Carbon from one of the rectangular structures east of the clay platform provided a date of 820 ± 100 BP (intercept at cal AD 1235 [Beta-124719]), suggesting that the phase of occupation of the structures and the ritual activity on the clay platform were approximately contemporary with one another. Another C14 date from shell in a pre-Manteño context produced a date of 2800 ± 70 BP (intercept at BC 555 [Beta-124720]), confirming earlier observations that the pottery from these contexts were of the Engoroy culture.

These results confirm earlier views based upon the analysis of pottery that the occupation of this part of the site dates to a middle phase of the Late Integration period Manteño culture. The Ecuadorean Late Integration period is dated approximately from ca. AD 800–1534 (Spanish conquest), and these dates place the occupation in the center of this potential date range.

Sercapez: A Manteño Port of Trade

Fig. 7: Tree-shaped decorative ornament, López Viejo.

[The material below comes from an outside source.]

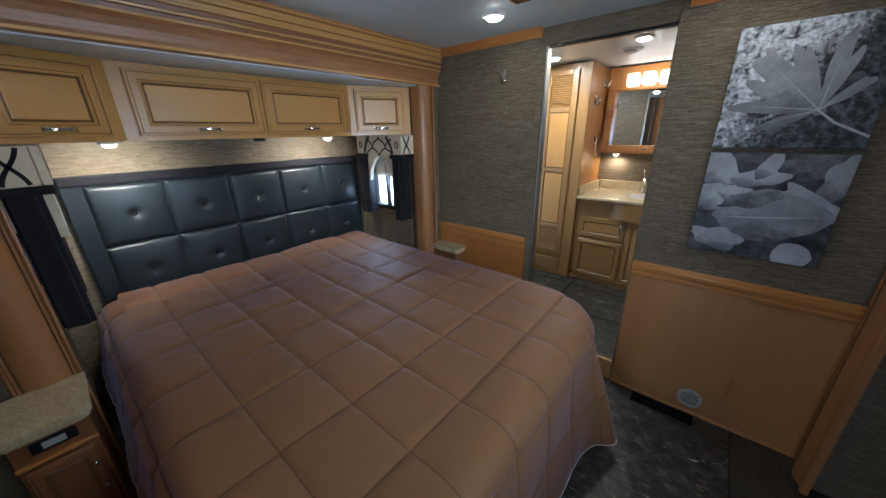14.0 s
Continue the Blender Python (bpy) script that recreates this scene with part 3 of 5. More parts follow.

The long-term objective of the project is to investigate the possible role of López Viejo in the supply-side of the long-distance trade in luxury goods and in the confederation of towns referred to as Calangone. Data from the six seasons of excavation at the site bear witness to the presence here of a thriving industry in the production of a range of decorative ornaments and probably also decorated cloth and their tools of production. The existence of more than one hundred large structures with stone foundation walls organized along street lines and around plazas suggests a township of some importance, with further evidence of ceremonial activity focused around the filling of deep bell-shaped pits excavated into an extensive clay platform and a range of different burial practices.

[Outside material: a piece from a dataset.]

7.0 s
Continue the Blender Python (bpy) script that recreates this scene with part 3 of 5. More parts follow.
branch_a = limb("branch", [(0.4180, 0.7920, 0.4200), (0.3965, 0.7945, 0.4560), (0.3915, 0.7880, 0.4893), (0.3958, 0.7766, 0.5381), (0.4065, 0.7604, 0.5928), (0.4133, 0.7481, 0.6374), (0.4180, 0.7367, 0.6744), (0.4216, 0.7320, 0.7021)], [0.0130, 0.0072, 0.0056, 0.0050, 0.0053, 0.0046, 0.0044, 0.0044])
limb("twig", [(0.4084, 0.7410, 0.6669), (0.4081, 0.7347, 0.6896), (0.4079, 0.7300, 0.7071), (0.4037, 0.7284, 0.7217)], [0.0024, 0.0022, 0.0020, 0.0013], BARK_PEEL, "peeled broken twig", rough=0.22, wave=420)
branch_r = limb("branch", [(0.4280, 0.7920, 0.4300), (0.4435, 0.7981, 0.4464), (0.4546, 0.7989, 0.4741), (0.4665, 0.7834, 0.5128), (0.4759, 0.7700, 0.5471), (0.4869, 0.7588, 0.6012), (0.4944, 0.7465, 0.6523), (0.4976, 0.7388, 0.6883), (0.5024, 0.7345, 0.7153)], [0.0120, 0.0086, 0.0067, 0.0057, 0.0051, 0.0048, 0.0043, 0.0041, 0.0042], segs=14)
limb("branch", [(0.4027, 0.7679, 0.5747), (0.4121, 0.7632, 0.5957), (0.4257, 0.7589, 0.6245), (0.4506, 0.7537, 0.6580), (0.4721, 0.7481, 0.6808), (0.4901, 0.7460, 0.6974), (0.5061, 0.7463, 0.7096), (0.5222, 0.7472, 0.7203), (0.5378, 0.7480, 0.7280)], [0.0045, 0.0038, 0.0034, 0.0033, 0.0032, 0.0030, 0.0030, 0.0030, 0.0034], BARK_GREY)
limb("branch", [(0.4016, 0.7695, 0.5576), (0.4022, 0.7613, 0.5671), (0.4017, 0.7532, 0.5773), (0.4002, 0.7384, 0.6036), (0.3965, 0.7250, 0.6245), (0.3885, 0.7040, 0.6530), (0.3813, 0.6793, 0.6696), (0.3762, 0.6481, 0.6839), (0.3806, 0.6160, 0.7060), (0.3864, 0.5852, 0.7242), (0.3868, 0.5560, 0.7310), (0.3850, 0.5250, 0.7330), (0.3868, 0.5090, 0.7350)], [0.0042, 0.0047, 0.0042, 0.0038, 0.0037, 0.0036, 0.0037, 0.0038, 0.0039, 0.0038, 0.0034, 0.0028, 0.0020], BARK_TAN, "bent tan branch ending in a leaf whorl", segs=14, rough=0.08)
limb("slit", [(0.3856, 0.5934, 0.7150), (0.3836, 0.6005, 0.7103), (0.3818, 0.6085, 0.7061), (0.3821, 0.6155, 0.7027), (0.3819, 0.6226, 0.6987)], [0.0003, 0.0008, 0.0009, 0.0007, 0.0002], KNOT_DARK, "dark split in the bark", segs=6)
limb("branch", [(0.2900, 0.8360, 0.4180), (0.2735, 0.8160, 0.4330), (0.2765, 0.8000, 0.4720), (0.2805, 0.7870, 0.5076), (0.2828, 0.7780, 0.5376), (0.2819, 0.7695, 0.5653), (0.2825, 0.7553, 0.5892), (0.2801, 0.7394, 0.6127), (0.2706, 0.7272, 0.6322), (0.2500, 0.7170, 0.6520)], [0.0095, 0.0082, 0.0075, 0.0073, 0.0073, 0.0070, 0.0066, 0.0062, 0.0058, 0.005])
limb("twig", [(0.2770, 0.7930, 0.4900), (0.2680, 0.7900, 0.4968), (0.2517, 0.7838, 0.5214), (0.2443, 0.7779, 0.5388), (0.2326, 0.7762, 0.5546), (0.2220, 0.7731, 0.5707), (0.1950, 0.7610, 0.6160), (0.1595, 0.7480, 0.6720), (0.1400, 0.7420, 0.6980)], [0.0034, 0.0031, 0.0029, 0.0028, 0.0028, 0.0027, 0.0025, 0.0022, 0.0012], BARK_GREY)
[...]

The size of the site and the scale of the industry believed to be represented here, together with its location in a sheltered bay, suggests to us that it was probably both a center of craft production as well as an actual port of trade from which finished goods were dispatched. The antiquity of the industry located here and its development through time is one of the questions that future research at the site hopes to address.